After multiple days on the witness stand, Zambito has painted a portrait of widespread corruption in the construction industry inside and outside Montreal.
He has said companies operated as a cartel. He said they colluded to drive up the cost of contracts; paid a 2.5 per cent commission to the Italian Mafia; paid three per cent kickbacks to a political party in Montreal, additional bribes to local officials and to the mayor of Laval; and illegally funded political parties at the provincial level.
Tuesday marked the first day of cross-examination and either five or six lawyers are expected to quiz Zambito.
Earlier Tuesday, Zambito was asked to share some advice on how to clean up the bid-rigging and collusion he'd spent several days describing.

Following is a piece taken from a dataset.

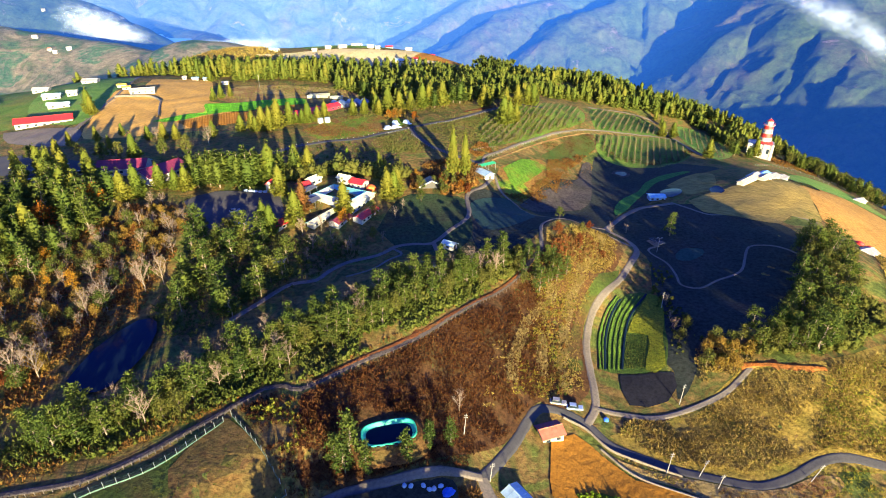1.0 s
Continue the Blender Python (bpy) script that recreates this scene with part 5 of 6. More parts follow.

Zambito said companies or businessmen found to be involved in fraud or bid-rigging should have their licences removed for good.
"It takes stricter laws at the level of the Regie de batiment," said Zambito, referring to Quebec's building-code and construction-permit authority.
"The businessman who is found guilty of fraud or collusion needs to understand the permit provided by that office is a privilege and not a right."
Zambito said authorities must close loopholes that allow businessmen to get back into the industry by starting or buying other companies.
He said the names change but the owners remain the same.
He said the province and municipalities could thwart collusion by hiring more of their own engineers and doing work internally instead of relying so heavily on private firms.
Zambito said municipalities must also do a better job of vetting contracts and look deeper into the background of people who land them.
Things have already improved, he said.
Repeating a point he has made throughout his appearance, Zambito said things cleaned up considerably after a provincial police anti-corruption unit was created following sensational media reports in late 2009.
None of Zambito's allegations before the inquiry have been proven in court.
Also Tuesday, The Liberal Party of Quebec was granted participant status, meaning it will have a lawyer represent them and able to interrogate witnesses. The Parti Quebecois already had a lawyer at the inquiry.